Chinese engineers digging world’s longest tunnel in Xinjiang desert hit a wall – of gushing water
- Work on tunnels to introduce snowmelt to arid region disrupted several times by ‘water inrush accidents’, paper by project engineers says
- Apart from the risk of damage to costly boring machines, such incidents threaten to seriously affect construction schedule

Chinese workers building what would be the world’s longest tunnel have come up against an unexpected problem in one of the driest areas on Earth – gushing streams of water.

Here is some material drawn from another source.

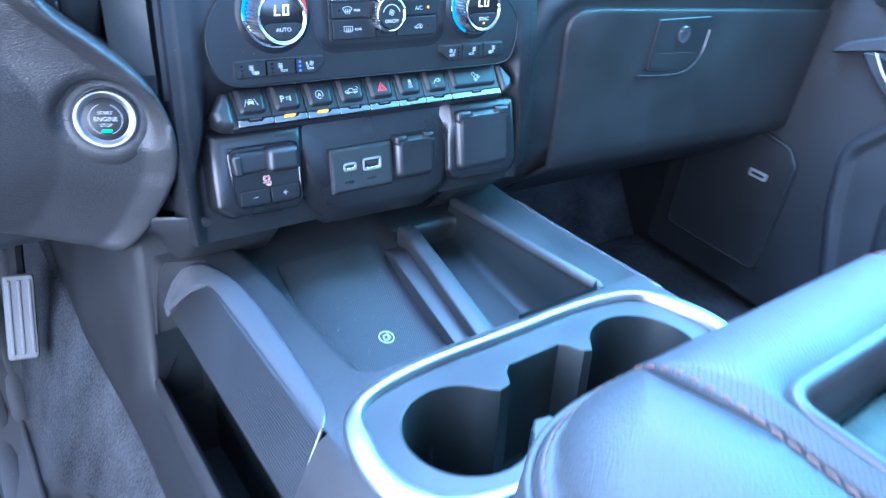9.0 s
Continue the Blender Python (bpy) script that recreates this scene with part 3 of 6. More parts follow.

“High groundwater levels have caused frequent water inrush accidents that seriously affected the construction schedule,” said Deng Mingjiang, a professor with the Chinese Academy of Engineering, in a paper published in domestic peer-reviewed journal Tunnel Construction last month.

Kashuang tunnel, the longest of the three mega tunnels in the project, is expected to stretch for 280km (174 miles), more than twice as long as the Delaware Aqueduct – the main water supply tunnel of New York City – which has held the record since 1945.
But from time to time, the tunnel boring machines (TBMs) run into an unusually rich groundwater source that bursts out so forcefully that it could fill a swimming pool in an hour.
Every time the flooding alarm flashed red, the report said, workers would need to evacuate and the giant boring machine would be made to stop and pull back immediately or risk serious damage.